● **Your objective**: Copy exactly the block of lines between the one containing "for t, m in" and the one containing "scene.view_settings.keyframe_insert(path, frame=frame(t))", inclusive.

● **Recorded data**:
--------------------------------------------------

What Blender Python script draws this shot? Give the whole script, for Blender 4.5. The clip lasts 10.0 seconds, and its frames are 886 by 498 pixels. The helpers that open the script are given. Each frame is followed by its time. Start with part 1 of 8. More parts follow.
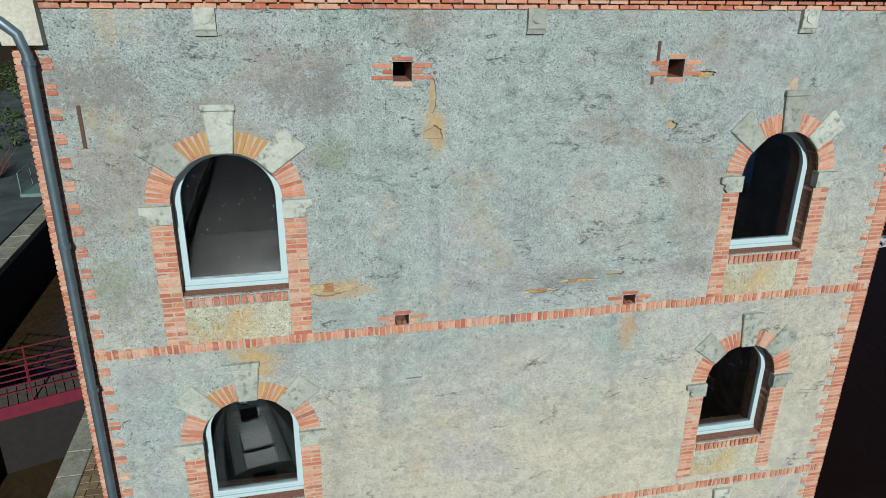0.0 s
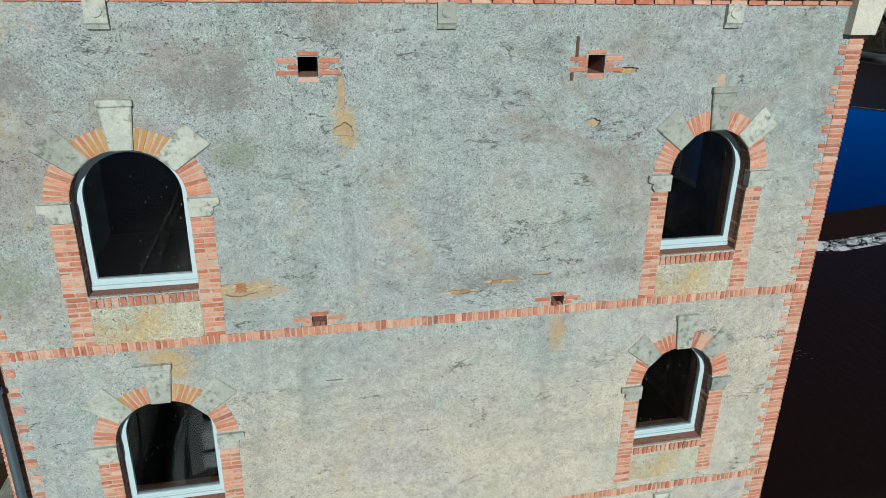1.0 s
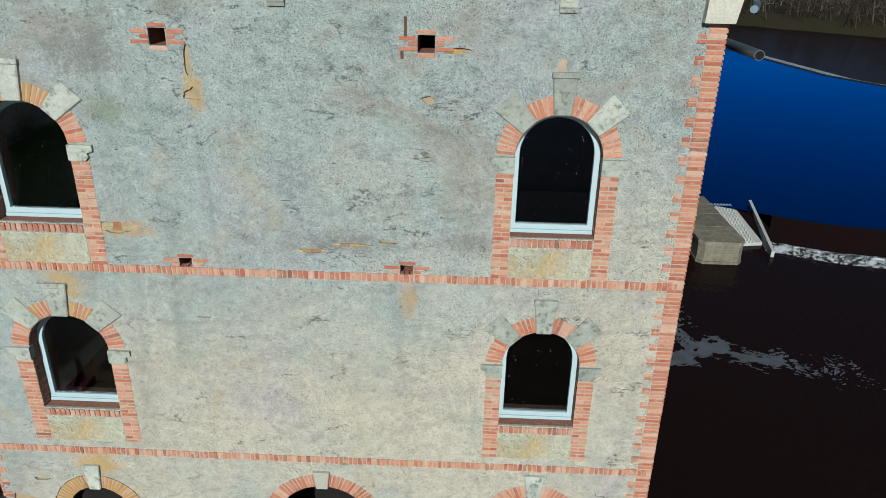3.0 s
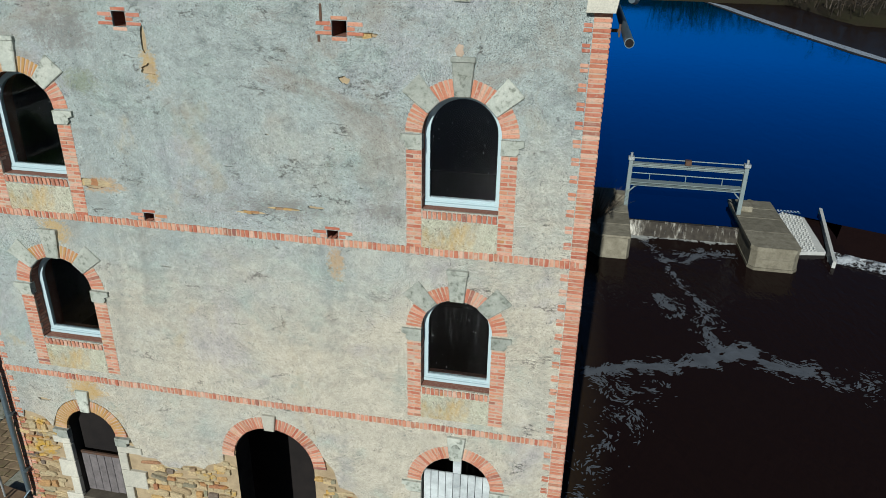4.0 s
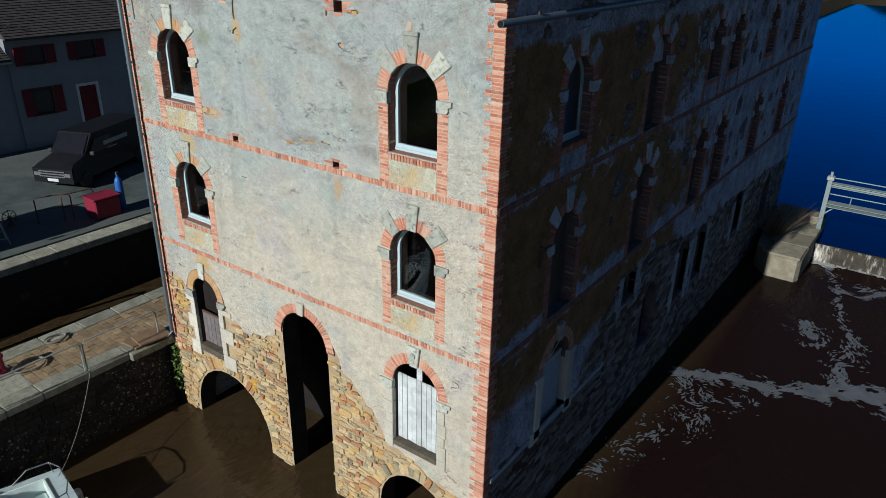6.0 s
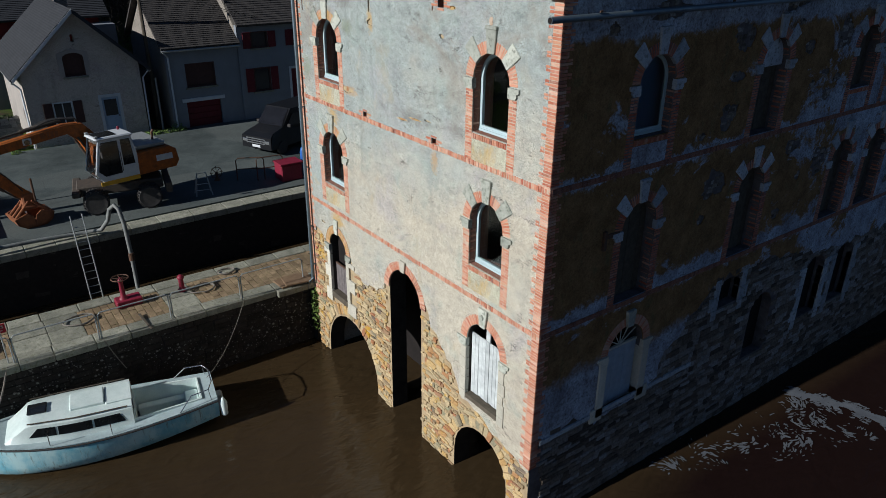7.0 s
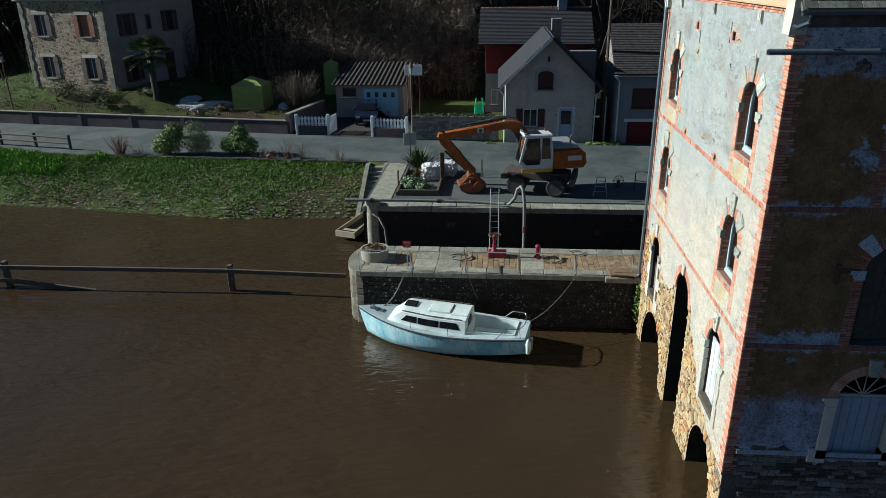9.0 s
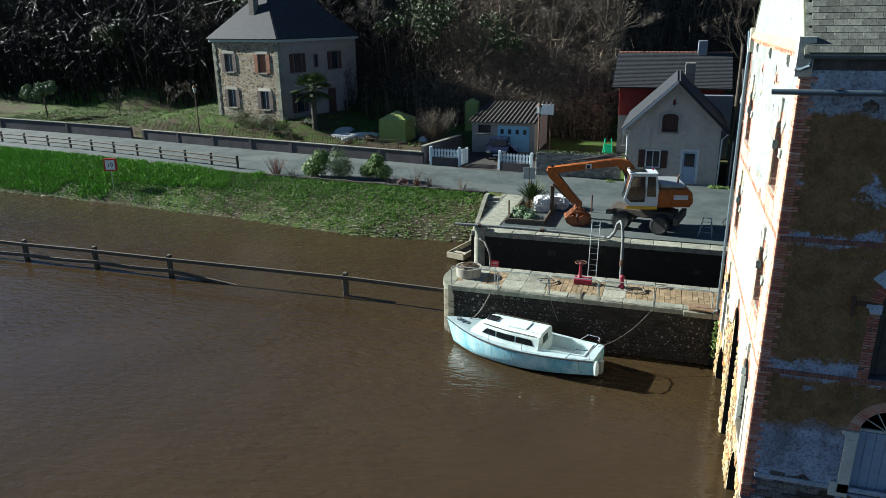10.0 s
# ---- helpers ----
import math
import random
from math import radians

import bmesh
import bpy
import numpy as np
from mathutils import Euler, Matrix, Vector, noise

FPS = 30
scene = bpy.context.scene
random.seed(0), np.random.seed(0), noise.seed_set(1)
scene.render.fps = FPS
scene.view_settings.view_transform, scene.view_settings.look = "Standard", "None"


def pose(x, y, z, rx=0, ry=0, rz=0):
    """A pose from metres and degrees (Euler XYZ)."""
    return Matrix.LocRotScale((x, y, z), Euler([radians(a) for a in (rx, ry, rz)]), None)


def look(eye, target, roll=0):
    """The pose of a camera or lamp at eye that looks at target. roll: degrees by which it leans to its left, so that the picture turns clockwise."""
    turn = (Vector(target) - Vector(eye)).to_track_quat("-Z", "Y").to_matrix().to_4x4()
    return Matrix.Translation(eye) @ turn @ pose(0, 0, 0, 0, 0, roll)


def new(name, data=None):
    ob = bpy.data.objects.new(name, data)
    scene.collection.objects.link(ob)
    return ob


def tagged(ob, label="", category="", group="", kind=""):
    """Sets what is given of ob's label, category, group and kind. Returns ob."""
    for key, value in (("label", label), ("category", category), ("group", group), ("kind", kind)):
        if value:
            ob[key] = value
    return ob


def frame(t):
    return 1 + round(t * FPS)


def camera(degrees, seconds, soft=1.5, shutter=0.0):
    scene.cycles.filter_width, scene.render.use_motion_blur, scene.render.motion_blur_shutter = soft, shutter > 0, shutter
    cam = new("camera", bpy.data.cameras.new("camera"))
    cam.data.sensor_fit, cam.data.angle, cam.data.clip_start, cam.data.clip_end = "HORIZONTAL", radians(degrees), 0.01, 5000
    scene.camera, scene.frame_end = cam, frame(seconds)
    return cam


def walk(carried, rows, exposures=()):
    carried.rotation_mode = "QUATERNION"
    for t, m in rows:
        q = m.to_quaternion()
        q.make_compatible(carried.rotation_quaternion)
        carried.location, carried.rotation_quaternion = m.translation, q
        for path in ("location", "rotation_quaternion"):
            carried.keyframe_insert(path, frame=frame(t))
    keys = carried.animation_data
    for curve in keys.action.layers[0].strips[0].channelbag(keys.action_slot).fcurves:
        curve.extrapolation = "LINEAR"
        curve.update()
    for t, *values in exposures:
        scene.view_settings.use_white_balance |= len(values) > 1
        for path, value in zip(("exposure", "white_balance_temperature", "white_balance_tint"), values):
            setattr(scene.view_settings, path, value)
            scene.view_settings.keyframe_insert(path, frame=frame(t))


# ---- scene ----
cam = camera(64.7, 10.0, 0.8)
PATH = [
    (0, (0.667, 0.09, 12.245), (1.079, 1.903, 11.51), 0.8),
    (0.5, (1.063, 0.127, 12.254), (1.479, 1.937, 11.511), 0.8),
    (1, (1.653, 0.053, 12.212), (2.06, 1.866, 11.471), 0.9),
    (1.5, (2.333, -0.124, 12.191), (2.718, 1.692, 11.447), 0.8),
    (2, (3.325, -0.452, 12.164), (3.579, 1.387, 11.421), 0.8),
    (3.3, (6.237, -1.057, 12.329), (6.092, 0.769, 11.526), 1.1),
    (3.5, (6.745, -1.224, 12.327), (6.542, 0.597, 11.525), 1.0),
    (4, (8.16, -1.443, 12.325), (7.81, 0.353, 11.518), 1.0),
    (4.5, (9.552, -1.571, 12.319), (9.059, 0.189, 11.508), 0.9),
    (5, (11.061, -1.688, 12.321), (10.387, 0.01, 11.508), 0.9),
    (5.2, (11.665, -1.731, 12.337), (10.909, -0.067, 11.523), 0.8),
    (6.3, (14.807, -1.653, 12.446), (13.622, -0.266, 11.626), 1.0),
    (6.5, (15.387, -1.584, 12.476), (14.123, -0.269, 11.655), 0.9),
    (7, (16.862, -1.162, 12.585), (15.397, -0.083, 11.754), 0.5),
    (7.5, (18.246, -0.654, 12.62), (16.618, 0.168, 11.8), 0.2),
    (8, (19.603, 0.046, 12.671), (17.844, 0.561, 11.871), -0.2),
    (8.5, (20.795, 0.907, 12.69), (18.961, 1.104, 11.916), -0.5),
    (9, (22.009, 2.147, 12.729), (20.157, 1.996, 11.989), -0.7),
    (9.5, (22.938, 3.522, 12.718), (21.109, 3.103, 12.025), -0.7),
    (10, (23.942, 5.1, 12.754), (22.136, 4.512, 12.126), -0.7),
]
walk(cam, [(t, look(eye, target, roll)) for t, eye, target, roll in PATH],
     exposures=[(0.0, -0.1, 6150, 4), (4.0, -0.1, 6200, 5), (5.5, 0.0, 6250, 8), (7.0, 0.05, 6250, 11), (8.0, 0.08, 6150, 11), (8.5, 0.3, 6150, 9), (9.3, 0.82, 6150, 5), (10.0, 1.42, 6200, 3)])

# ---------- light ----------
SUN_DIR = Vector((0.055, 0.905, -0.425)).normalized()      # the way the sunlight travels
SUN_ELEV = math.asin(-SUN_DIR.z)
world = bpy.data.worlds.new("world")
scene.world = world
world.use_nodes = True
wn = world.node_tree
wn.nodes.clear()
sky = wn.nodes.new("ShaderNodeTexSky")
sky.sky_type = "NISHITA"
sky.sun_disc = False
sky.sun_elevation = SUN_ELEV
sky.sun_rotation = math.atan2(-SUN_DIR.x, -SUN_DIR.y)
sky.air_density, sky.dust_density, sky.ozone_density = 0.8, 0.0, 5.0
bgn = wn.nodes.new("ShaderNodeBackground")
bgn.inputs["Strength"].default_value = 0.036
wout = wn.nodes.new("ShaderNodeOutputWorld")
wn.links.new(sky.outputs[0], bgn.inputs[0])
wn.links.new(bgn.outputs[0], wout.inputs[0])
sun_data = bpy.data.lights.new("sun", "SUN")
sun_data.energy, sun_data.angle, sun_data.color = 5.0, radians(0.53), (1.0, 0.965, 0.91)
sun = new("sun", sun_data)
sun.matrix_world = look((0, -60, 60), Vector((0, -60, 60)) + SUN_DIR)


# ---------- materials ----------
class Nodes:
    """A small builder of node materials."""

    def __init__(self, name, placed=False):
        self.mat = bpy.data.materials.new(name)
        self.mat.use_nodes = True
        self.t = self.mat.node_tree
        self.bsdf = self.t.nodes["Principled BSDF"]
        if placed:      # grain that runs on from piece to piece
            self.co = self.t.nodes.new("ShaderNodeNewGeometry").outputs["Position"]
        else:
            self.co = self.t.nodes.new("ShaderNodeTexCoord").outputs["Object"]

    def link(self, a, b):
        self.t.links.new(a, b)

    def noise(self, scale, detail=5, rough=0.6, stretch=None, dist=0.0):
        n = self.t.nodes.new("ShaderNodeTexNoise")
        n.inputs["Scale"].default_value, n.inputs["Detail"].default_value = scale, detail
        n.inputs["Roughness"].default_value, n.inputs["Distortion"].default_value = rough, dist
        if stretch:
            m = self.t.nodes.new("ShaderNodeMapping")
            m.inputs["Scale"].default_value = stretch
            self.link(self.co, m.inputs[0])
            self.link(m.outputs[0], n.inputs["Vector"])
        else:
            self.link(self.co, n.inputs["Vector"])
        return n.outputs["Fac"]

    def voronoi(self, scale, stretch=None, feature="F1", out="Distance"):
        n = self.t.nodes.new("ShaderNodeTexVoronoi")
        n.feature = feature
        n.inputs["Scale"].default_value = scale
        m = self.t.nodes.new("ShaderNodeMapping")
        m.inputs["Scale"].default_value = stretch or (1, 1, 1)
        self.link(self.co, m.inputs[0])
        self.link(m.outputs[0], n.inputs["Vector"])
        return n.outputs[out]

    def ramp(self, fac, *stops):
        r = self.t.nodes.new("ShaderNodeValToRGB")
        el = r.color_ramp.elements
        while len(el) < len(stops):
            el.new(0.5)
        for e, (p, c) in zip(el, stops):
            e.position = p
            e.color = (c, c, c, 1) if isinstance(c, (int, float)) else (*c, 1)
        self.link(fac, r.inputs[0])
        return r.outputs[0]

    def mix(self, fac, a, b, blend="MIX"):
        m = self.t.nodes.new("ShaderNodeMix")
        m.data_type, m.blend_type = "RGBA", blend
        for sock, v in ((m.inputs[0], fac), (m.inputs[6], a), (m.inputs[7], b)):
            if isinstance(v, (int, float)):
                sock.default_value = v if sock == m.inputs[0] else (v, v, v, 1)
            elif isinstance(v, tuple):
                sock.default_value = (*v, 1)
            else:
                self.link(v, sock)
        return m.outputs[2]

    def math(self, op, a, b=0.0):
        m = self.t.nodes.new("ShaderNodeMath")
        m.operation = op
        for sock, v in zip(m.inputs, (a, b)):
            if isinstance(v, (int, float)):
                sock.default_value = v
            else:
                self.link(v, sock)
        return m.outputs[0]

    def axis(self, which):
        n = self.t.nodes.new("ShaderNodeSeparateXYZ")
        self.link(self.co, n.inputs[0])
        return n.outputs["XYZ".index(which)]

    def random(self):
        return self.t.nodes.new("ShaderNodeObjectInfo").outputs["Random"]

    def island(self):
        return self.t.nodes.new("ShaderNodeNewGeometry").outputs["Random Per Island"]

    def bump(self, fac, strength=0.4, distance=0.01):
        b = self.t.nodes.new("ShaderNodeBump")
        b.inputs["Strength"].default_value, b.inputs["Distance"].default_value = strength, distance
        self.link(fac, b.inputs["Height"])
        self.link(b.outputs[0], self.bsdf.inputs["Normal"])

    def done(self, colour, rough=0.8, metal=0.0, spec=0.3):
        self.put("Base Color", colour)
        self.put("Roughness", rough)
        self.put("Metallic", metal)
        self.put("Specular IOR Level", spec)
        return self.mat

    def put(self, name, v):
        s = self.bsdf.inputs[name]
        if isinstance(v, tuple):
            s.default_value = (*v, 1)
        elif isinstance(v, (int, float)):
            s.default_value = v
        else:
            self.link(v, s)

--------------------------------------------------

● **Exercise output**:
    for t, m in rows:
        q = m.to_quaternion()
        q.make_compatible(carried.rotation_quaternion)
        carried.location, carried.rotation_quaternion = m.translation, q
        for path in ("location", "rotation_quaternion"):
            carried.keyframe_insert(path, frame=frame(t))
    keys = carried.animation_data
    for curve in keys.action.layers[0].strips[0].channelbag(keys.action_slot).fcurves:
        curve.extrapolation = "LINEAR"
        curve.update()
    for t, *values in exposures:
        scene.view_settings.use_white_balance |= len(values) > 1
        for path, value in zip(("exposure", "white_balance_temperature", "white_balance_tint"), values):
            setattr(scene.view_settings, path, value)
            scene.view_settings.keyframe_insert(path, frame=frame(t))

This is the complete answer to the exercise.